* [WHAT YOU NEED TO DO] Set down precisely the lines from the line with "More parts follow." through the end of the material, inclusive, and no pictures.

— start of MATERIAL PROVIDED —

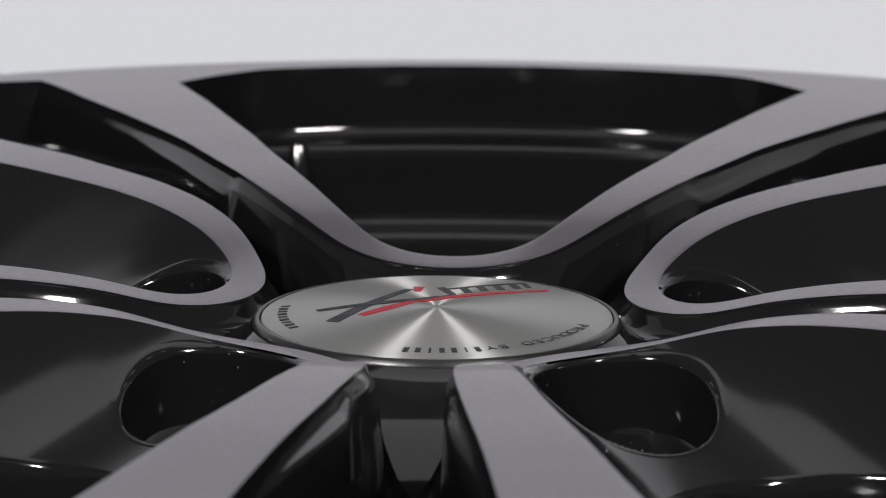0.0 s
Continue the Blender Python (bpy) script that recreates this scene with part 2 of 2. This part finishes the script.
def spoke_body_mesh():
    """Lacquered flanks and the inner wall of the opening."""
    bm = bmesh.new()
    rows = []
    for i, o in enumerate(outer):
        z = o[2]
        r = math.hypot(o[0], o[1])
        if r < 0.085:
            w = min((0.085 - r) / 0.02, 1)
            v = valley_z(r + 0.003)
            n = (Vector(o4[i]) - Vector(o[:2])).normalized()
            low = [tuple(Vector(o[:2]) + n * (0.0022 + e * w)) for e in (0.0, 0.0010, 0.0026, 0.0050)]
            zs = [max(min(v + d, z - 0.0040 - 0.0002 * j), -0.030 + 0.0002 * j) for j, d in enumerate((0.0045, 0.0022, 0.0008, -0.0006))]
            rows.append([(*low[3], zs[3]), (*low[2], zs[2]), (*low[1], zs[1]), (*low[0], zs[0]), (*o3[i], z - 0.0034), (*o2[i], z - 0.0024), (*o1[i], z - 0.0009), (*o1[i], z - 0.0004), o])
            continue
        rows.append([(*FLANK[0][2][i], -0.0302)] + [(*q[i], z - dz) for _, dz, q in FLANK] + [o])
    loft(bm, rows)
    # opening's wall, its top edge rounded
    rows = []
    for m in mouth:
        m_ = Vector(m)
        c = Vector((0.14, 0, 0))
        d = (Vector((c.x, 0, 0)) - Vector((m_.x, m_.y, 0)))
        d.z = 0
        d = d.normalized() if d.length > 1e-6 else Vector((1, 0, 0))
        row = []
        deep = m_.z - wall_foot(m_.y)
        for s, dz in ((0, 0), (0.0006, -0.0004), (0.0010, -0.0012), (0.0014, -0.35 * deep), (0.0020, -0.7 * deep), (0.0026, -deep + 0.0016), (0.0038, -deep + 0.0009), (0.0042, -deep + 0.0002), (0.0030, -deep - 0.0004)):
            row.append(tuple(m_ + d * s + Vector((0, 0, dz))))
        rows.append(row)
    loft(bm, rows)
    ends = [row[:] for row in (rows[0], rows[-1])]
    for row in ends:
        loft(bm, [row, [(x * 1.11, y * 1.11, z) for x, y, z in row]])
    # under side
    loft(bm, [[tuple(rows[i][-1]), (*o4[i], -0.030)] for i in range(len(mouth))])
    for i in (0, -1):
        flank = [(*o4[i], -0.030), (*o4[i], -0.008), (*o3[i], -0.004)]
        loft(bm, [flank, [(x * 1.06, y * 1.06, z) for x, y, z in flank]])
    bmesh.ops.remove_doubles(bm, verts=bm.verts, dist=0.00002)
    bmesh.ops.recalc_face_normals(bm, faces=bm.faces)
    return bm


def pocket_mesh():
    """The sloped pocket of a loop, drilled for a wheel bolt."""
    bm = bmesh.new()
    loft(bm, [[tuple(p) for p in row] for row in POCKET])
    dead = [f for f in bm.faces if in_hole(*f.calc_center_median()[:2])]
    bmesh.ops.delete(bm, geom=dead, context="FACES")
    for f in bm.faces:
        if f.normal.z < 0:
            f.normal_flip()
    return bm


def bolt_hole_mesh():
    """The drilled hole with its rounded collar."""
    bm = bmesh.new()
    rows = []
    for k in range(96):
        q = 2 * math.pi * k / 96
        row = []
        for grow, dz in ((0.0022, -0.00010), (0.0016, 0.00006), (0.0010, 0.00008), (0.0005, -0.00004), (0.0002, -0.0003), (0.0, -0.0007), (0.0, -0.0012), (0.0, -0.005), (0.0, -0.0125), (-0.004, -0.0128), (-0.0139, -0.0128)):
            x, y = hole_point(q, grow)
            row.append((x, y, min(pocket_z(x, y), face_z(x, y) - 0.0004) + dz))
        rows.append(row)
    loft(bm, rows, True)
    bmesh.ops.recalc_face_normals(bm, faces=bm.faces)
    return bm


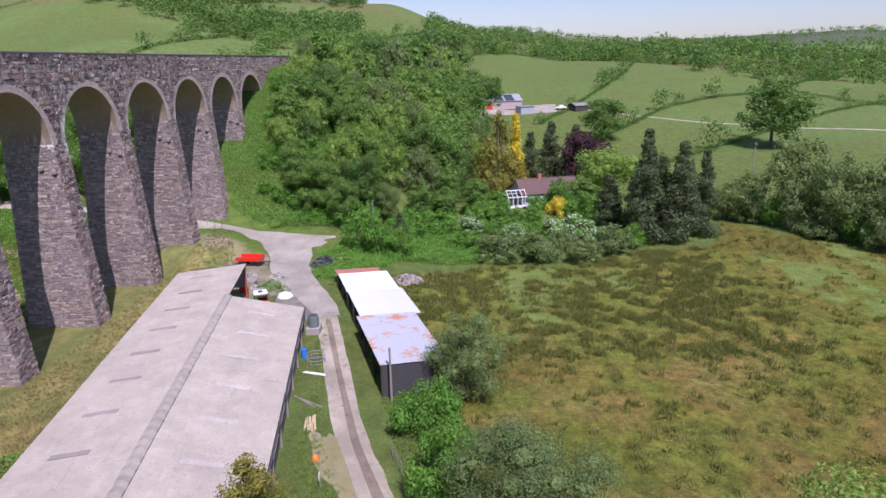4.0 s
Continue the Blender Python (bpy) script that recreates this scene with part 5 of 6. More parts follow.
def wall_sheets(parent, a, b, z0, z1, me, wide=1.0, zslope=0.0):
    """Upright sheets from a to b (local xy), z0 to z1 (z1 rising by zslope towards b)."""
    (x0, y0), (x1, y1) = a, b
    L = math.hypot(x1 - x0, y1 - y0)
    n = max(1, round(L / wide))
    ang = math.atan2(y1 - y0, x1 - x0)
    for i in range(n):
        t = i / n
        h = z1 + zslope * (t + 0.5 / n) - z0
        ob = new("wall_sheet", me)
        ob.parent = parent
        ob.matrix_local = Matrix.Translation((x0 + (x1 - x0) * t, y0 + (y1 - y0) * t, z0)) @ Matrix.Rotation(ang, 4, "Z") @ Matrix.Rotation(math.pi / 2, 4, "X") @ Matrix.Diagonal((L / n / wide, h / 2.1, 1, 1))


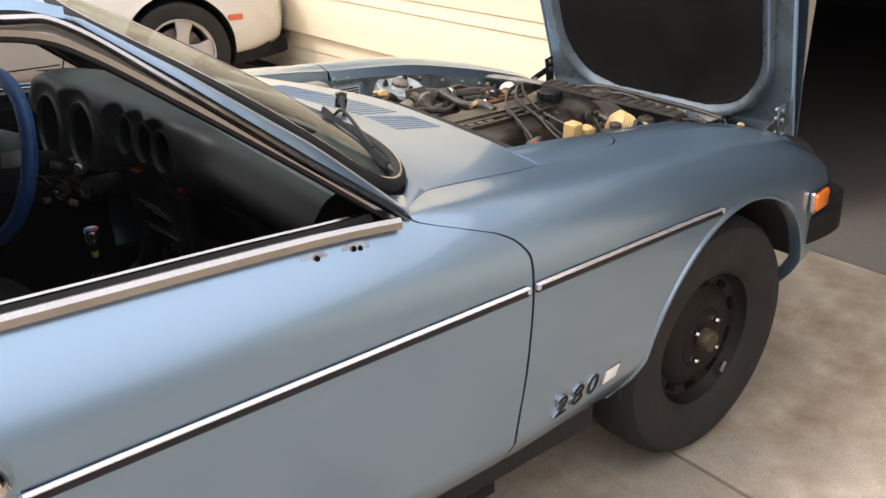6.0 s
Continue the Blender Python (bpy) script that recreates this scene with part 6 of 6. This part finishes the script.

— end of MATERIAL PROVIDED —

* [SOLUTION TO THE PROBLEM]
Continue the Blender Python (bpy) script that recreates this scene with part 5 of 6. More parts follow.
def wall_sheets(parent, a, b, z0, z1, me, wide=1.0, zslope=0.0):
    """Upright sheets from a to b (local xy), z0 to z1 (z1 rising by zslope towards b)."""
    (x0, y0), (x1, y1) = a, b
    L = math.hypot(x1 - x0, y1 - y0)
    n = max(1, round(L / wide))
    ang = math.atan2(y1 - y0, x1 - x0)
    for i in range(n):
        t = i / n
        h = z1 + zslope * (t + 0.5 / n) - z0
        ob = new("wall_sheet", me)
        ob.parent = parent
        ob.matrix_local = Matrix.Translation((x0 + (x1 - x0) * t, y0 + (y1 - y0) * t, z0)) @ Matrix.Rotation(ang, 4, "Z") @ Matrix.Rotation(math.pi / 2, 4, "X") @ Matrix.Diagonal((L / n / wide, h / 2.1, 1, 1))


6.0 s
Continue the Blender Python (bpy) script that recreates this scene with part 6 of 6. This part finishes the script.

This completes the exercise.